On 29 June 1967, she made the first resolution to the Church Assembly for the admission of women to holy orders. It took another 25 years before women were given the right to be ordained in the Church of England, with the first women priests ordained in 1994. Pitt greeted the change she had fought so hard for with the statement that she did not understand why any woman would want to be a priest. Both a niece and a nephew went on to join the clergy.

Before the 1968 Lambeth Conference she called for delegates to "to help the Church to live with the Revolution" in light of the year of global unrest and activism. Pitt decried the compete lack of discussion of youth work in the conference, stating that "the shepherds of the Anglican flock will devote themselves earnestly, piously and with considerable learning to the problems not of the next ten years but of the past ten years".

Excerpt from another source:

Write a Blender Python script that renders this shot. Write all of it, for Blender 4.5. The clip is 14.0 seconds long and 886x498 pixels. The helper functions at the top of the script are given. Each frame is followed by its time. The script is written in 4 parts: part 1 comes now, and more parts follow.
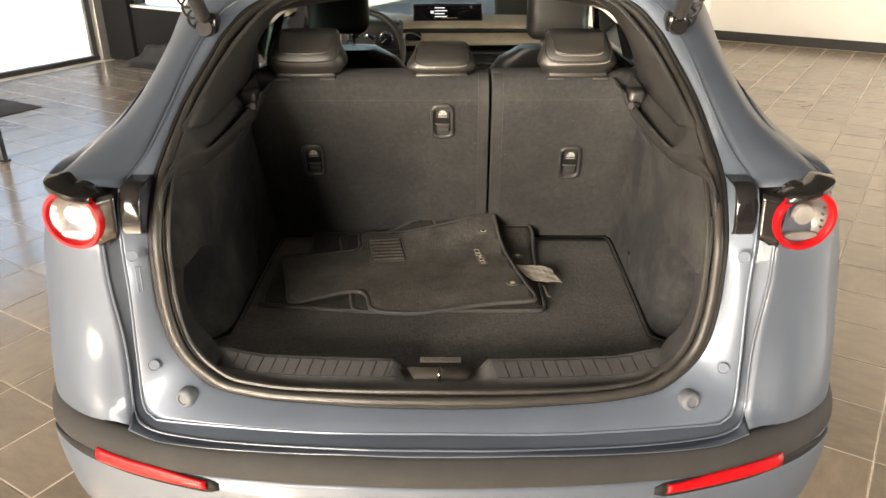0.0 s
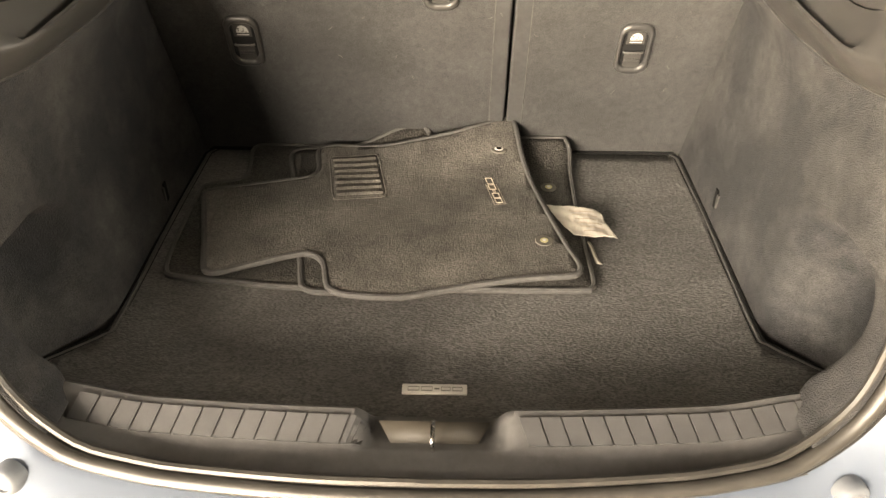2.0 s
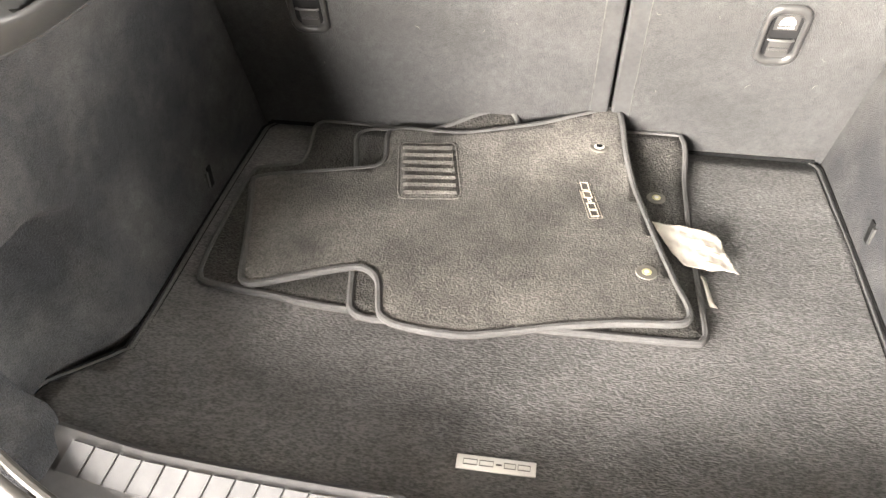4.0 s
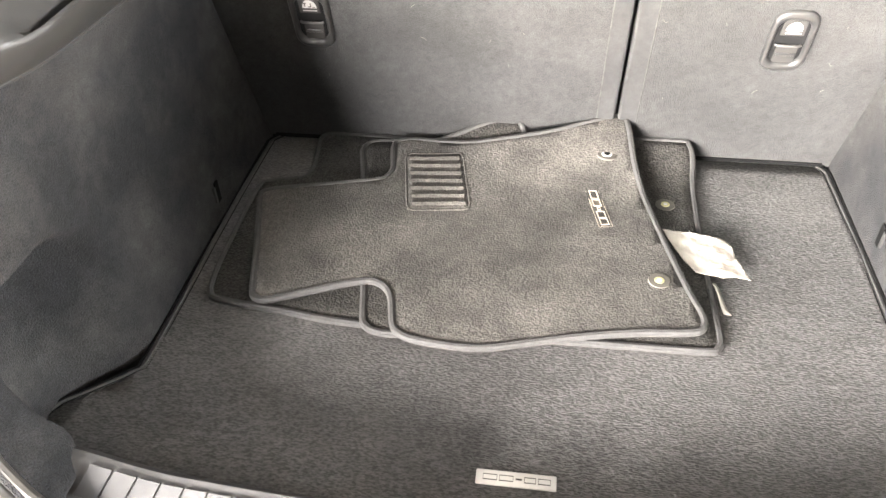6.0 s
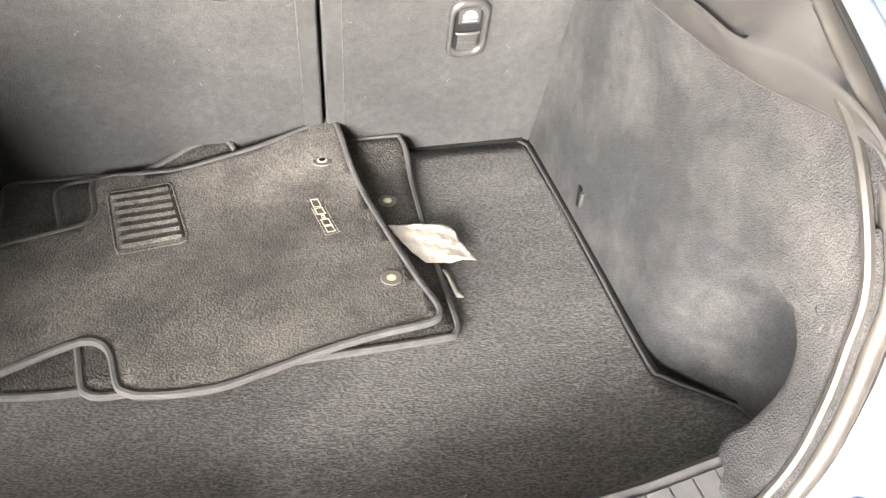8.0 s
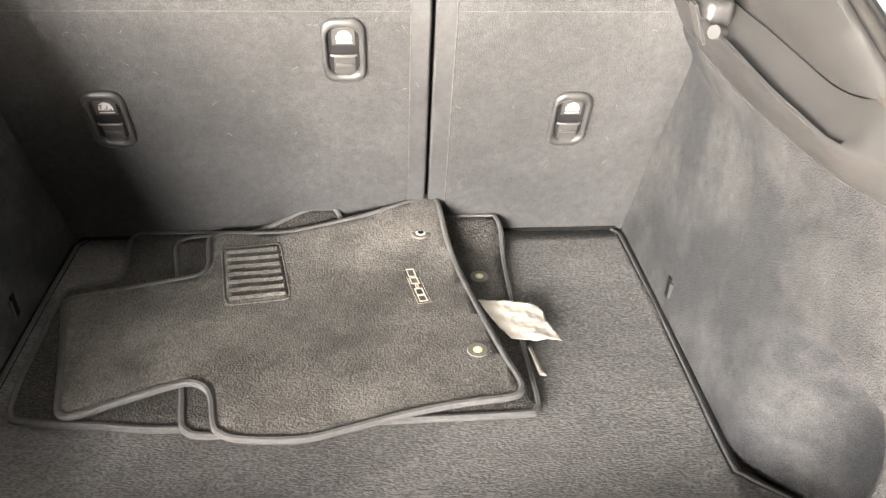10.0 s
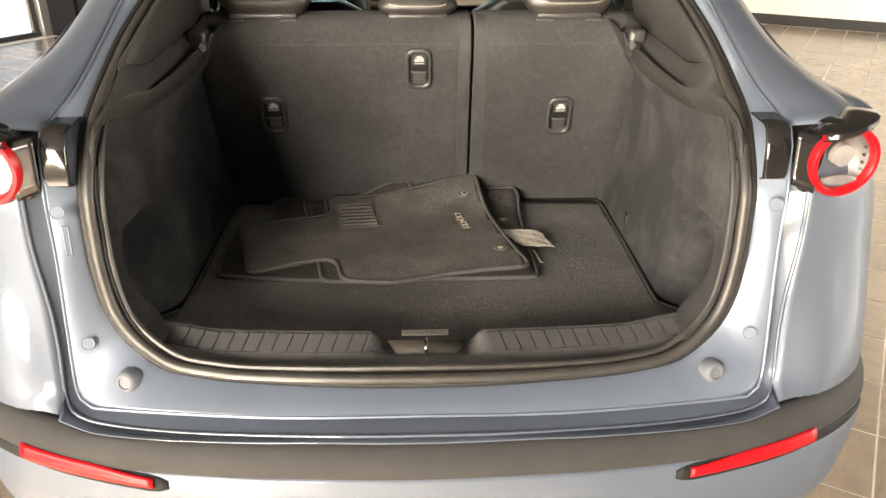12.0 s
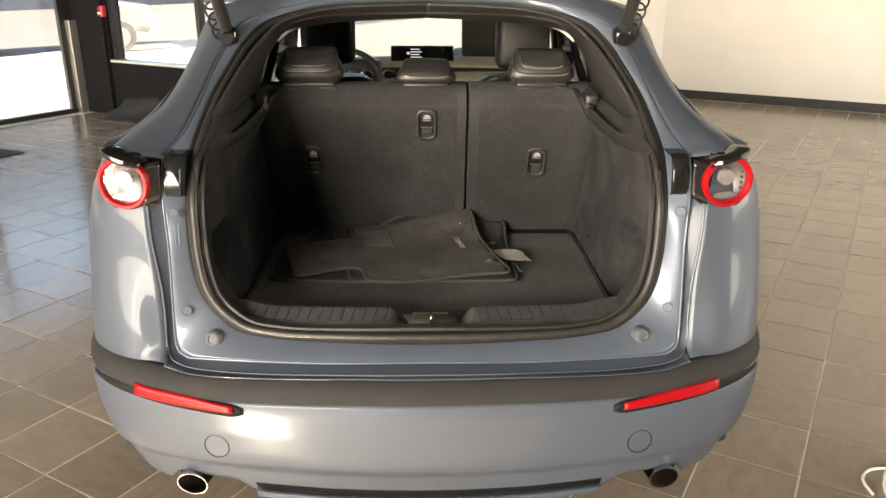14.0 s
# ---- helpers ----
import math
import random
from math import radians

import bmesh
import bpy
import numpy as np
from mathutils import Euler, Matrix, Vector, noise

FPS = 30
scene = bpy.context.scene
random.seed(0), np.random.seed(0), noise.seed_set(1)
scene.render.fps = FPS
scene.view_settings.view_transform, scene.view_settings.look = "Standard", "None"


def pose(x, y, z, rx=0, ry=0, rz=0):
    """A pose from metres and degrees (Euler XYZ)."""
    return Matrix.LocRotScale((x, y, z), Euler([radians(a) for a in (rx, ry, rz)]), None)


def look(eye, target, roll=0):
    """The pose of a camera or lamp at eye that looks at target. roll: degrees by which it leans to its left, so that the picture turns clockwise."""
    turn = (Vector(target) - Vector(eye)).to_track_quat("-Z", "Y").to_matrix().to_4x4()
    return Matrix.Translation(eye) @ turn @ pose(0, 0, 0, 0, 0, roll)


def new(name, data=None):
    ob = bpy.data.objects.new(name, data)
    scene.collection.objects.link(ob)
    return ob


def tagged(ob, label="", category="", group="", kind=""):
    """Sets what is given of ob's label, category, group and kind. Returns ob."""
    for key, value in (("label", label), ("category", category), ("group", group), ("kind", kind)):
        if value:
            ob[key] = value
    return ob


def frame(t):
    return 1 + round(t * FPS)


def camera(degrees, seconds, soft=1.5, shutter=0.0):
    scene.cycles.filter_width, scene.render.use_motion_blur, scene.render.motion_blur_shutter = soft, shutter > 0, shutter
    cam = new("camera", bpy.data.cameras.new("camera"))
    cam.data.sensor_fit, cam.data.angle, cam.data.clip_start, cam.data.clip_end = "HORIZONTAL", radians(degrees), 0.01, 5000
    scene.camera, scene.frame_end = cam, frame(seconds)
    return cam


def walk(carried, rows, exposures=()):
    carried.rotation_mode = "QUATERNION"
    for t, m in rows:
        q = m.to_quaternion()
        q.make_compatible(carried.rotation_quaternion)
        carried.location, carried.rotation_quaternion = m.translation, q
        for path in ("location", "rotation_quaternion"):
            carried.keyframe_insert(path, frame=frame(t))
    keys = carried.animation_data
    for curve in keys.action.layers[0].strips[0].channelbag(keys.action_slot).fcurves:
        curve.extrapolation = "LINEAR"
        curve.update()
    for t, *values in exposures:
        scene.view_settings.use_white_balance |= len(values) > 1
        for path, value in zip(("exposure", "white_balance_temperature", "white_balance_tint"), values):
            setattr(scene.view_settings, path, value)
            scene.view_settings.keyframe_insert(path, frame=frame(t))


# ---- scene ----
cam = camera(59.9, 14.0)
PATH = [
    (0, (0.049, -1.211, 1.69), (0.004, 0.606, 0.855), -0.5),
    (0.5, (0.055, -1.189, 1.688), (0.006, 0.602, 0.799), -0.5),
    (1, (0.072, -1.103, 1.644), (0.023, 0.646, 0.675), -0.3),
    (1.5, (0.05, -0.806, 1.546), (-0.002, 0.875, 0.463), -0.1),
    (2, (0.03, -0.492, 1.544), (0.0, 1.119, 0.36), 0.2),
    (2.5, (0.051, -0.313, 1.524), (0.013, 1.251, 0.278), 0.3),
    (3, (0.038, -0.25, 1.505), (-0.009, 1.274, 0.211), 0.7),
    (3.5, (0.035, -0.237, 1.504), (-0.068, 1.27, 0.193), 0.8),
    (3.7, (0.033, -0.239, 1.504), (-0.121, 1.267, 0.196), 0.2),
    (4.75, (0.012, -0.24, 1.505), (-0.36, 1.24, 0.205), -1.6),
    (5.8, (-0.001, -0.236, 1.506), (-0.3, 1.263, 0.217), -1.8),
    (6, (0.004, -0.231, 1.512), (-0.227, 1.273, 0.214), -1.5),
    (6.5, (0.033, -0.213, 1.498), (0.017, 1.304, 0.195), -0.1),
    (7, (0.064, -0.202, 1.495), (0.233, 1.3, 0.186), 0.8),
    (7.2, (0.064, -0.195, 1.506), (0.319, 1.283, 0.183), 1.7),
    (8.25, (0.06, -0.205, 1.507), (0.43, 1.29, 0.225), 2.1),
    (9.3, (0.051, -0.22, 1.508), (0.292, 1.35, 0.292), 1.8),
    (9.5, (0.048, -0.227, 1.504), (0.267, 1.37, 0.32), 1.8),
    (10, (0.048, -0.243, 1.527), (0.207, 1.4, 0.397), 1.8),
    (10.5, (0.041, -0.291, 1.555), (0.143, 1.413, 0.512), 1.1),
    (11, (0.02, -0.476, 1.549), (0.091, 1.276, 0.587), 0.6),
    (11.5, (-0.022, -0.762, 1.549), (0.037, 1.014, 0.63), 0.5),
    (12, (-0.003, -1.037, 1.542), (0.056, 0.766, 0.678), 0.1),
    (12.5, (-0.023, -1.27, 1.548), (0.041, 0.559, 0.742), -0.1),
    (13, (-0.053, -1.447, 1.564), (0.01, 0.404, 0.81), -0.1),
    (13.5, (-0.032, -1.543, 1.573), (0.028, 0.325, 0.862), 0.0),
    (14, (-0.011, -1.588, 1.583), (0.038, 0.293, 0.906), 0.2),
]
EXPOSURES = [(t, e, k, 12) for t, e, k in ((0, 4.60, 7750), (1, 4.64, 7700), (1.5, 4.84, 8000), (2, 5.85, 8500), (2.5, 6.66, 6950), (3, 6.95, 6850), (6, 7.15, 6600), (7, 6.87, 6500), (9.5, 6.74, 6850), (10.5, 6.64, 6650), (11.5, 6.50, 6750), (12, 5.02, 7600), (12.5, 4.58, 7650), (13, 4.24, 7600), (14, 4.14, 7600))]
walk(cam, [(t, look(eye, target, roll)) for t, eye, target, roll in PATH], EXPOSURES)

# ---- world and light ----
# The showroom is turned against the car: its axes run along the tile joints.
ROOM = Matrix.Rotation(radians(-31.2), 4, "Z")
SUN_AZ, SUN_EL = 211.0, 26.0
world = bpy.data.worlds.new("sky")
scene.world = world
world.use_nodes = True
wn = world.node_tree.nodes
sky = wn.new("ShaderNodeTexSky")
sky.sky_type, sky.sun_disc = "NISHITA", False
sky.sun_elevation, sky.sun_rotation = radians(SUN_EL), radians(SUN_AZ)
world.node_tree.links.new(sky.outputs[0], wn["Background"].inputs[0])
wn["Background"].inputs[1].default_value = 0.05
sun = new("sun", bpy.data.lights.new("sun", "SUN"))
sun.data.energy, sun.data.angle, sun.data.color = 4.0, radians(0.5), (1.0, 0.90, 0.76)
sun_from = Vector((math.sin(radians(SUN_AZ)) * math.cos(radians(SUN_EL)), math.cos(radians(SUN_AZ)) * math.cos(radians(SUN_EL)), math.sin(radians(SUN_EL))))
sun.matrix_world = look(sun_from * 30, (0, 0, 0))


def window_light(name, m, width, height, watts, colour):
    lamp = bpy.data.lights.new(name, "AREA")
    lamp.shape, lamp.size, lamp.size_y, lamp.energy, lamp.color = "RECTANGLE", width, height, watts, colour
    ob = new(name, lamp)
    ob.matrix_world = m
    return ob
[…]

Pitt was part of the Chadwick Commission (Archbishops' Commission on Church and State) which ran between 1966 and 1970. She was a strong advocate for the disestablishment of the Church of England. She considered that the creation of the Church of England in the Tudor era had led to "inherited structures of society...creating and reinforcing a mindset in the population in which religious duty keeps people from questioning secular oppression". She went on to state "the basic premise of establishment is a lie. There is no commonalty between the people of England and the Church of England. The acceptance of that lie, the fact that it has got into the blood and bones of our communion, is actually paralysing: the church does not really know what the people are like and neither does it understand its own identity".

== Death and legacy ==
Valerie Pitt died in London on 4 January 1999.

Some of Pitt's papers, including correspondence with Katherine and Austin Farrer, were donated to the collection of the Bodleian Library in Oxford after her death by her sister Mrs Kirkwood.